Within the raging war and pitched battles throughout the country between the Islamic State group, the Taliban and Afghan forces backed up by the US military, an enormous number of bombs and other munitions, like mortars, IEDs or bullets are left behind unexploded. 

According to recent data released by UNMAS, humanitarian mine action actors have cleared more than 18 million items of explosive remnants of war or ERWs since 1989.

"We have cleared almost all of the ERWs left behind by the Soviets and the regimes that came after," says Jamshidi. 

"But due to the ongoing fighting, even if the peace deal between the Taliban, the USA and the Afghan government were to happen tomorrow, civilians will continue to die for decades to come due to the amount of unexploded weapons of war left behind." 

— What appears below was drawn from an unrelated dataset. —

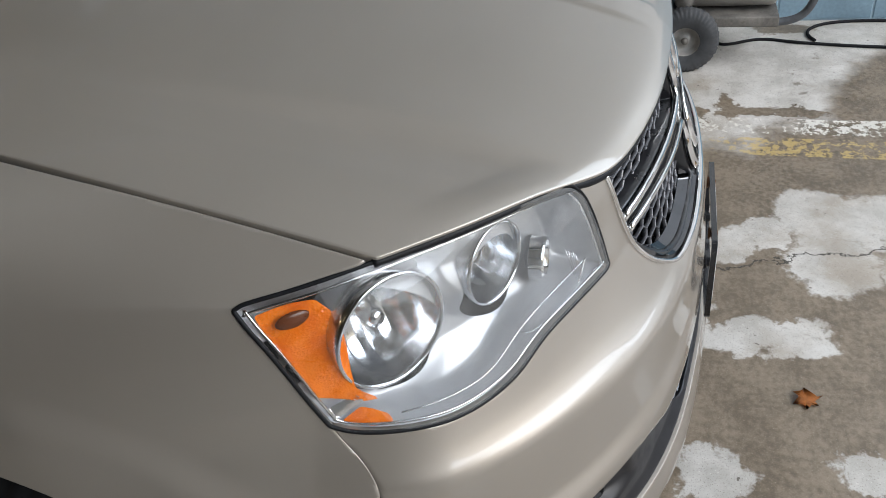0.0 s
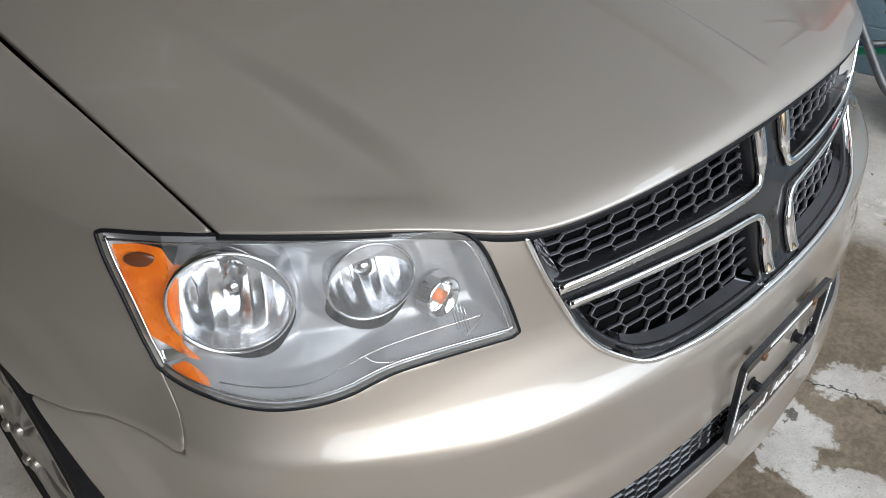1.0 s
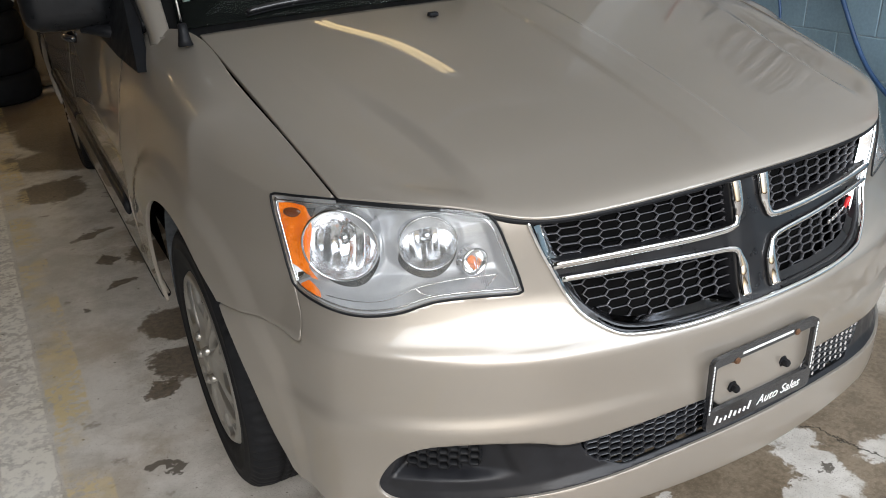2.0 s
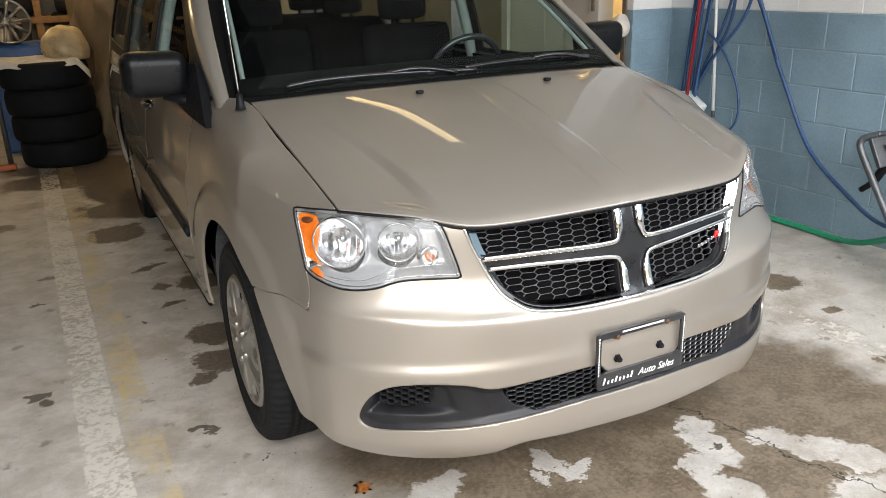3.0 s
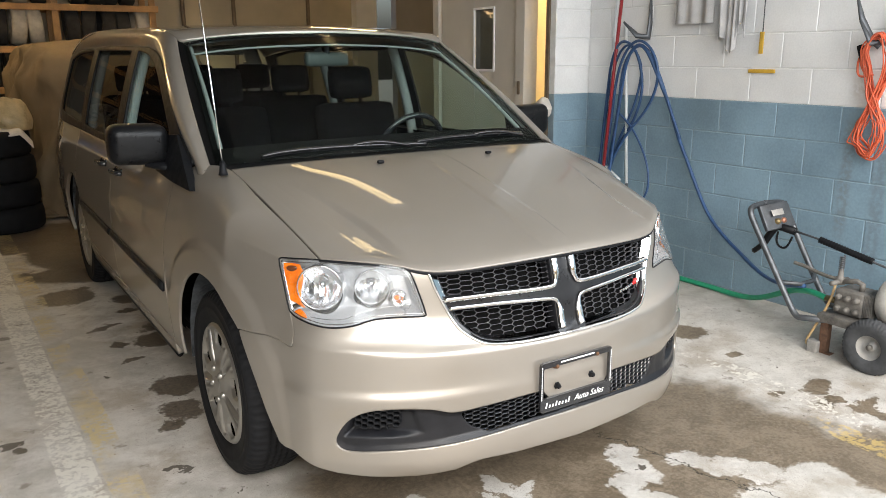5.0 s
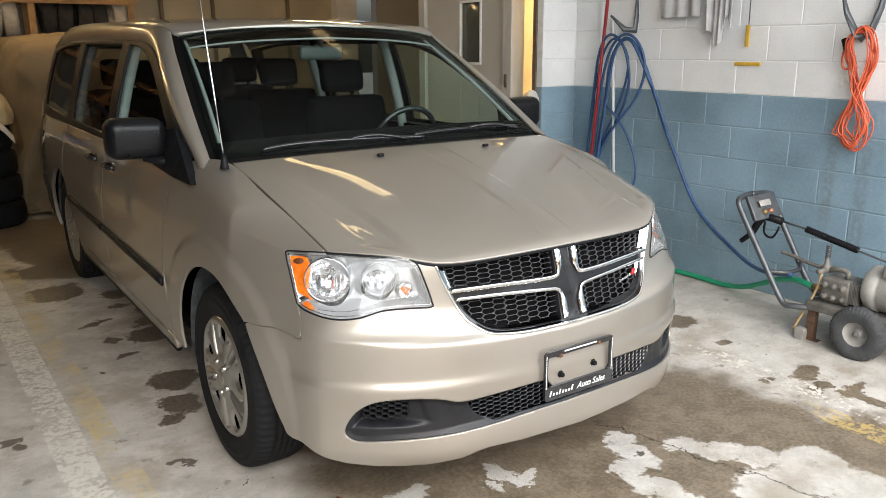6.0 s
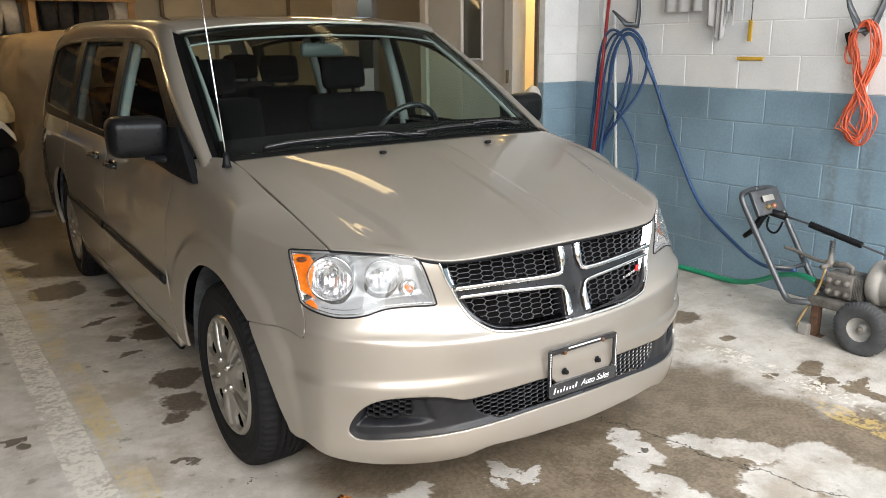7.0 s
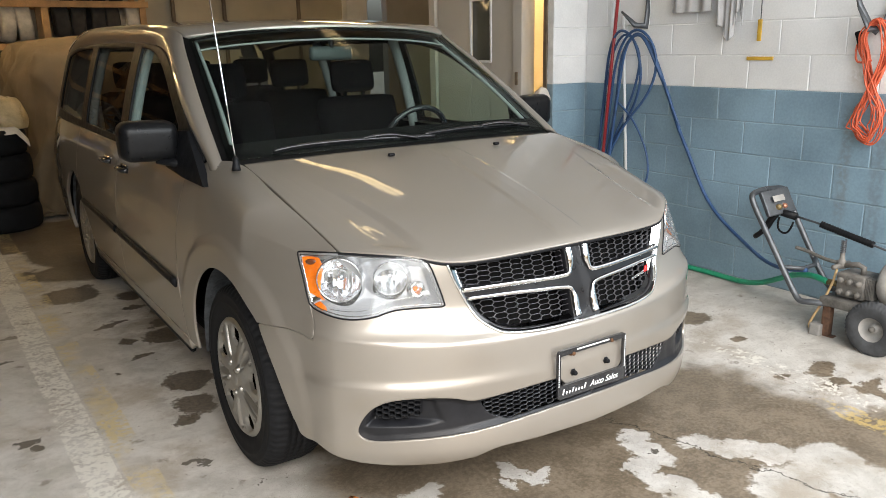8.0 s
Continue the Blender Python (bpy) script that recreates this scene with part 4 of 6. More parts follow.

Read also: In Nangarhar province, Afghanistan, violence is committed by all sides

Not only has US President Donald Trump relaxed the rules of war in regards to airstrikes, he has gone to great lengths to attack the International Criminal Court, pardoning war criminals, and is now pulling out of commitments to international laws regarding the use of mines, which disproportionately harm civilians. 

After nearly four decades of uninterrupted war in Afghanistan, the Bamiyan province became the first and only province in the country to be fully de-mined this past year.

According to a recent Gallup polling, a large number of Afghan's rate their life standards as the worst in the world, while recent reports on the mental health of children inside the Moria camp indicates a mental health catastrophe in which self-harm and suicide attempts by children had become shockingly common.

In Afghanistan more than 2,400 children were killed or injured just in the first nine months of 2019, "making it the deadliest conflict in the world for children," according to Amnesty International.

"Leaving your country due to war, violence, poverty, sufferings and deprivations and then all of a sudden ending up in camp like Moria is very heartbreaking, stressful and inhumane," says Haris. 

"If it is for one or two days or weeks, I would say ok but now it's been months and years – this is inhumane and against human rights."